Where to Store Your Backups
Storing backups on the same device you’re backing up is useless. If the hub dies, so does the file.
Use the 3-2-1 rule:
- 3 copies: One on the hub, one on an external drive, one in the cloud.
- 2 different media: USB drive + cloud storage.
- 1 offsite: Cloud storage counts - but if you use a local NAS, keep a copy at a friend’s house or in a safety deposit box.
For most people, this works:
- USB drive plugged into the hub (for quick access)
- Google Drive or Dropbox (automatically synced)
- One printed copy of your most critical automations (yes, printed - on paper, in a binder)
Why paper? Because when the power’s out and your phone’s dead, you can still read, "When the front door opens after 10 PM, turn on hallway light for 5 minutes."
Common Mistakes to Avoid
People think they’re backing up - but they’re not doing it right.
- Mistake: Only backing up once. Solution: Do it monthly. Automations change. New devices get added.
- Mistake: Saving files with vague names like "backup_final.zip". Solution: Use dates: homeassistant-backup-2026-02-28.zip.
- Mistake: Relying on cloud-only backups. Solution: If the service goes down (yes, SmartThings has had outages), you’re locked out.
- Mistake: Not testing restores. Solution: Once a year, restore your backup on a spare device or in a VM. Prove it works.
What If You Switch Platforms?
You’re tired of Home Assistant. You want to try Hubitat. Or you’re moving and your new house uses a different system.
Here’s the truth: you can’t directly transfer rules between platforms. The code is different. But you can reuse the logic.
Open your backup file. Look at your automations. Write them down in plain English:
- "When motion detected in kitchen after 8 PM, turn on lights at 30% for 10 minutes."
- "If front door unlocked after midnight, send alert to phone."
Then rebuild them in the new system. It’s tedious - but you won’t lose the logic. And next time, you’ll know exactly what to back up.
Final Thought: Backups Are Routine, Not Emergency
Your smart home isn’t magic. It’s code. And code breaks. Devices fail. Updates corrupt. Cloud services change.
Exporting rules and restoring configurations isn’t a tech skill - it’s a household habit. Like changing smoke detector batteries. Or checking the furnace filter.
Do it once a month. Store it in three places. Test it once a year. That’s all.
When the next outage hits - and it will - you won’t be scrambling. You’ll be calm. Because you already did the work.
Can I backup my smart home rules without a computer?
Yes. Most hubs let you export backups directly from their mobile apps. Home Assistant and Hubitat both have buttons in their apps to create and download backups. You don’t need a computer - just your phone and an internet connection to save the file to cloud storage.
Do I need to backup every device individually?
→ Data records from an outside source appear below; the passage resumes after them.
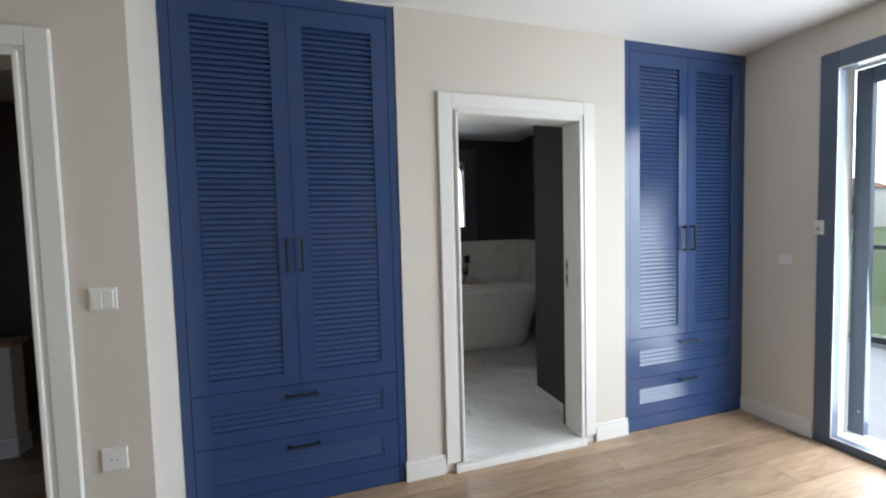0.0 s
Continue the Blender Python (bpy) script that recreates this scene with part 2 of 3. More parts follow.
def boxes(*rows, bevel=0.0):
    bm = bmesh.new()
    for r in rows:
        box(bm, *r, bevel=bevel)
    return bm


def rod(bm, p, q, radius, segments=16, radius2=None):
    p, q = Vector(p), Vector(q)
    m = Matrix.Translation((p + q) / 2) @ (q - p).to_track_quat("Z", "Y").to_matrix().to_4x4()
    bmesh.ops.create_cone(bm, cap_ends=True, segments=segments, radius1=radius, radius2=radius if radius2 is None else radius2, depth=(q - p).length, matrix=m)
    return bm


def tube(bm, points, radius, sides=10, steps=8):
    """A round bar or hose along a smooth curve through the points."""
    pts = [Vector(p) for p in points]
    ext = [pts[0] * 2 - pts[1], *pts, pts[-1] * 2 - pts[-2]]
    line = []
    for i in range(1, len(ext) - 2):
        a, b, c, d = ext[i - 1:i + 3]
        for k in range(steps):
            t = k / steps
            line.append(0.5 * (2 * b + (c - a) * t + (2 * a - 5 * b + 4 * c - d) * t * t + (3 * b - a - 3 * c + d) * t ** 3))
    line.append(pts[-1])
    rings, up = [], Vector((0.3, 0.5, 0.81))
    for i, p in enumerate(line):
        way = (line[min(i + 1, len(line) - 1)] - line[max(i - 1, 0)]).normalized()
        side = way.cross(up).normalized()
        up = side.cross(way).normalized()
        rings.append([bm.verts.new(p + radius * (math.cos(2 * math.pi * k / sides) * side + math.sin(2 * math.pi * k / sides) * up)) for k in range(sides)])
    for r0, r1 in zip(rings, rings[1:]):
        for k in range(sides):
            f = bm.faces.new((r0[k], r0[(k + 1) % sides], r1[(k + 1) % sides], r1[k]))
            f.smooth = True
    bm.faces.new(rings[0])
    bm.faces.new(rings[-1])
    return bm


def ball(bm, place, radii):
    m = Matrix.Translation(place) @ Matrix.Diagonal((*radii, 1))
    made = bmesh.ops.create_uvsphere(bm, u_segments=24, v_segments=14, radius=1.0, matrix=m)
    for f in {f for v in made["verts"] for f in v.link_faces}:
        f.smooth = True
    return bm


def loft(bm, rings, cap=True):
    vs = [[bm.verts.new(p) for p in ring] for ring in rings]
    for r0, r1 in zip(vs, vs[1:]):
        k = len(r0)
        for i in range(k):
            f = bm.faces.new((r0[i], r0[(i + 1) % k], r1[(i + 1) % k], r1[i]))
            f.smooth = True
    if cap:
        bm.faces.new(vs[0])
        bm.faces.new(vs[-1])
    return bm


def stadium(cx, cy, z, hx, hy, n=24):
    """Ring of a long rounded plan with half lengths hx and hy."""
    s = max(hx - hy, 0.001)
    ring = [(cx + s + hy * math.cos(a), cy + hy * math.sin(a), z) for a in [(-0.5 + i / n) * math.pi for i in range(n + 1)]]
    ring += [(cx - s - hy * math.cos(a), cy - hy * math.sin(a), z) for a in [(-0.5 + i / n) * math.pi for i in range(n + 1)]]
    return ring


def mesh_object(name, bm, material):
    bmesh.ops.recalc_face_normals(bm, faces=bm.faces)
    me = bpy.data.meshes.new(name)
    bm.to_mesh(me)
    bm.free()
    me.materials.append(material)
    return new(name, me)


def part(name, bm, material, parent, label=""):
    ob = mesh_object(name, bm, material)
    ob.parent = parent
    if parent.parent is None:
        ob.matrix_parent_inverse = parent.matrix_basis.inverted()
    return tagged(ob, label)


def thing(name, place, label, category, group=""):
    ob = new(name)
    ob.empty_display_size = 0.1
    ob.matrix_basis = pose(*place)
    return tagged(ob, label, category, group)


def structure(name, bm, material, label, category="wall"):
    return tagged(mesh_object(name, bm, material), label, category, kind="structure")


def piece(name, mesh, parent, place):
    ob = new(name, mesh)
    ob.parent = parent
    ob.location = place
    return ob


def smooth(ob):
    for p in ob.data.polygons:
        p.use_smooth = True
    return ob


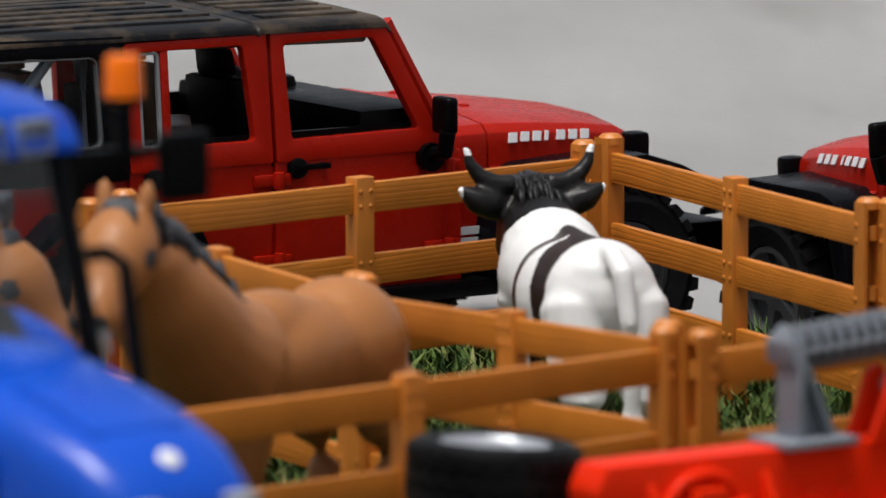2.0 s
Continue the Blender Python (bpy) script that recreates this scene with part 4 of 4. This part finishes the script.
def horse(m, poll, nose, label, ear_spread=0.0062):
    """Heading along x; poll and nose give the carriage of the head."""
    poll, nose = Vector(poll), Vector(nose)

    def build(bm):
        blob(bm, (-0.024, 0, 0.0585), (0.0205, 0.0180, 0.0185))
        blob(bm, (0.014, 0, 0.0655), (0.0260, 0.0120, 0.0125))
        blob(bm, (0.004, 0, 0.058), (0.034, 0.0170, 0.0170))
        blob(bm, (0.033, 0, 0.060), (0.0200, 0.0165, 0.0200))
        blob(bm, (-0.024, 0, 0.0650), (0.0160, 0.0140, 0.0108))
        crest = poll + Vector((-0.004, 0, -0.006))
        tube(bm, [(0.030, 0, 0.060), (0.044, 0, 0.067), Vector((0.056, 0, 0.077)).lerp(crest, 0.25), Vector((0.054, 0, 0.076)).lerp(crest, 0.65), crest], [0.0190, 0.0170, 0.0145, 0.0118, 0.0100], 16)
        jaw = poll.lerp(nose, 0.35)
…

No. The backup file saves device settings, names, and groupings - but not the device firmware or pairing keys. You’ll need to re-pair devices after a restore, but your automations and scenes will return exactly as they were.
What if I lose my backup file?
If you followed the 3-2-1 rule, you still have copies. If not, you’ll have to rebuild your automations manually. That’s why storing backups in multiple places matters - one failure shouldn’t mean total loss.
How often should I update my backup?
At least once a month. If you add new devices, change automations, or update your hub, make a new backup right away. The more your system changes, the more frequently you should back up.
Can I restore a backup from one brand to another?
No. Each platform uses its own format. A Home Assistant backup won’t work on Hubitat. You can, however, read your old rules from the backup file and manually recreate them in the new system. That’s why writing them down in plain language helps.